Warum sollten die Iraner angesichts der brutalen Umlastung auf dem Finanzmarkt erzeugter Verluste auf Lohnabhängige, wie sie in Griechenland zu erleben sind, glauben, daß sie nach einem Sturz der Regierung in Teheran nicht vom Regen in die Traufe kämen? Der hohe Preis einer nur gewaltsam zu erzwingenden politischen Veränderung ist nicht zu rechtfertigen, wenn die Menschen anschließend auf modifizierte Klassenherrschaft im gleichen Verwertungssystem treffen. Wenn sich eine Revoeution nicht so bunt wie in den Staaten Osteuropas gestaltet, in denen postkommunistische durch neoliberale Regimes ersetzt wurden, sondern tatsächlich revolutionäre Ziele im Sinn einer Systemüberwindung verfolgen, dann ist die Begeisterung westlicher Politiker und Journalisten schnell verflogen. Ein Elitenwechsel, der den eigenen Interessen nützt, indem er die Brisanz sozialökonomischer Schieflagen entschärft, ohne sie gradezurücken, ist immer willkommen, die soziale Revolte hingegen wird als Bedrohung verstanden.

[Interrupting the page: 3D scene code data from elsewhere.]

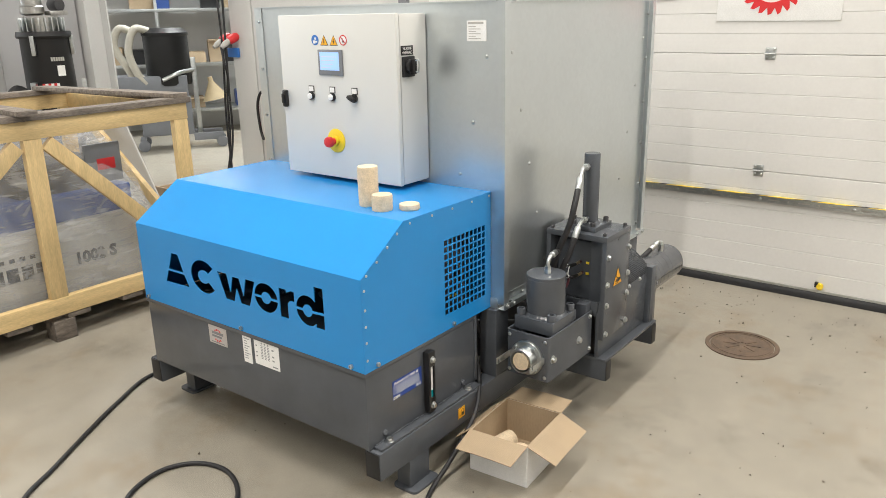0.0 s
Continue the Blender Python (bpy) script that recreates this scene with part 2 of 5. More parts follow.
def floor_material():
    m, nt, p = nodes_of("sealed_concrete_floor")
    L = nt.links.new
    geo = nt.nodes.new("ShaderNodeNewGeometry")
    speck = node(nt, "ShaderNodeTexNoise", Scale=260.0, Detail=4.0, Roughness=0.78)
    speck2 = node(nt, "ShaderNodeTexNoise", Scale=900.0, Detail=2.0)
    mid = node(nt, "ShaderNodeTexNoise", Scale=9.0, Detail=6.0, Roughness=0.65)
    big = node(nt, "ShaderNodeTexNoise", Scale=1.1, Detail=4.0)
    chip = node(nt, "ShaderNodeTexVoronoi", Scale=7.0)
    for n in (speck, speck2, mid, big, chip):
        L(geo.outputs["Position"], n.inputs["Vector"])

    def span(src, lo, hi, a=0.3, b=0.7):
        r = nt.nodes.new("ShaderNodeMapRange")
        r.inputs["From Min"].default_value, r.inputs["From Max"].default_value = a, b
        r.inputs["To Min"].default_value, r.inputs["To Max"].default_value = lo, hi
        L(src, r.inputs["Value"])
        return r.outputs[0]

    def times(a, b):
        n = nt.nodes.new("ShaderNodeMath")
        n.operation = "MULTIPLY"
        L(a, n.inputs[0])
        L(b, n.inputs[1])
        return n.outputs[0]

    tone = times(times(span(speck.outputs["Fac"], 0.64, 1.32, 0.34, 0.66), span(speck2.outputs["Fac"], 0.86, 1.13, 0.40, 0.60)),
                 times(span(mid.outputs["Fac"], 0.89, 1.07), span(big.outputs["Fac"], 0.92, 1.06)))
    tone = times(tone, span(chip.outputs["Distance"], 0.55, 1.0, 0.012, 0.03))
    vm = nt.nodes.new("ShaderNodeVectorMath")
    vm.operation = "SCALE"
    stain = node(nt, "ShaderNodeTexNoise", Scale=2.4, Detail=7.0, Roughness=0.7)
    L(geo.outputs["Position"], stain.inputs["Vector"])
    tone = times(tone, span(stain.outputs["Fac"], 1.0, 0.72, 0.54, 0.72))
    fleck = node(nt, "ShaderNodeTexVoronoi", Scale=38.0)
    L(geo.outputs["Position"], fleck.inputs["Vector"])
    tone = times(tone, span(fleck.outputs["Distance"], 0.7, 1.0, 0.03, 0.06))
    vm.inputs[0].default_value = (0.312, 0.284, 0.234)
    L(tone, vm.inputs["Scale"])
    brown = node(nt, "ShaderNodeTexNoise", Scale=1.7, Detail=8.0, Roughness=0.75)
    L(geo.outputs["Position"], brown.inputs["Vector"])
    mx = nt.nodes.new("ShaderNodeMix")
    mx.data_type, mx.blend_type = "RGBA", "MULTIPLY"
    L(span(brown.outputs["Fac"], 0.0, 0.75, 0.50, 0.68), mx.inputs["Factor"])
    L(vm.outputs[0], mx.inputs["A"])
    mx.inputs["B"].default_value = (0.80, 0.68, 0.55, 1)
    L(mx.outputs["Result"], p.inputs["Base Color"])
    L(span(mid.outputs["Fac"], 0.40, 0.54), p.inputs["Roughness"])
    b = nt.nodes.new("ShaderNodeBump")
    b.inputs["Strength"].default_value, b.inputs["Distance"].default_value = 0.008, 0.001
    L(speck.outputs["Fac"], b.inputs["Height"])
    L(b.outputs[0], p.inputs["Normal"])
    return m


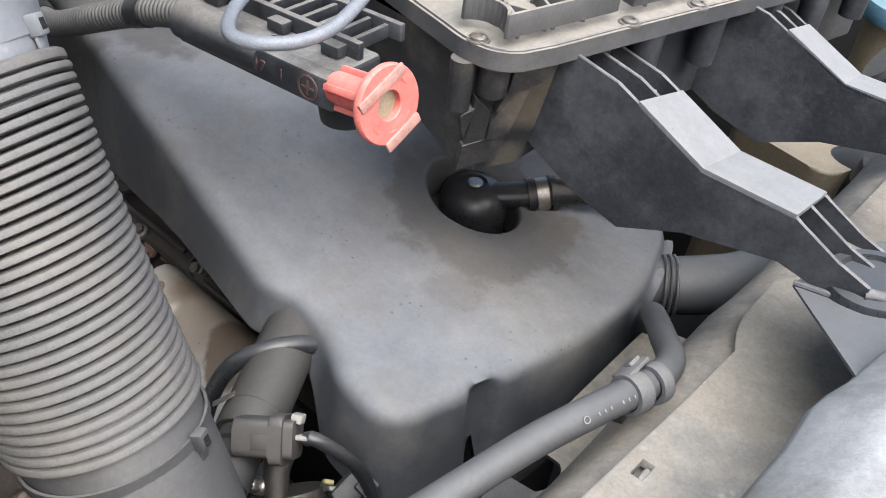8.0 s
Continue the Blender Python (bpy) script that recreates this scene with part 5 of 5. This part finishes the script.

Die im Westen geübte Kritik am repressiven Charakter des "Mullah-Regimes" legt keine Rechenschaft darüber ab, wieso die Regierungen in den USA und der EU der iranischen Führung im sogenannten Atomstreit zu wachsender Legitimität gegenüber der eigenen Bevölkerung verhelfen. Da sie die iranische Opposition damit in die Nähe einer fünften Kolonne derjeingen Kräfte rückt, die den Iran aus hegemonialen Gründen unter Druck setzen, läuft jede Oppositionsbewegung, die sich nicht eindeutig gegen diesen Affront wendet, Gefahr, als Agent der äußeren Feinde identifiziert zu werden. Dort wie hier soll die Begeisterung für eine Welt, in der mediale Überversorgung und materielle Unterversorgung Hand in Hand gehen, alles vergessen machen, was die Verhältnisse tatsächlich verändern könnte.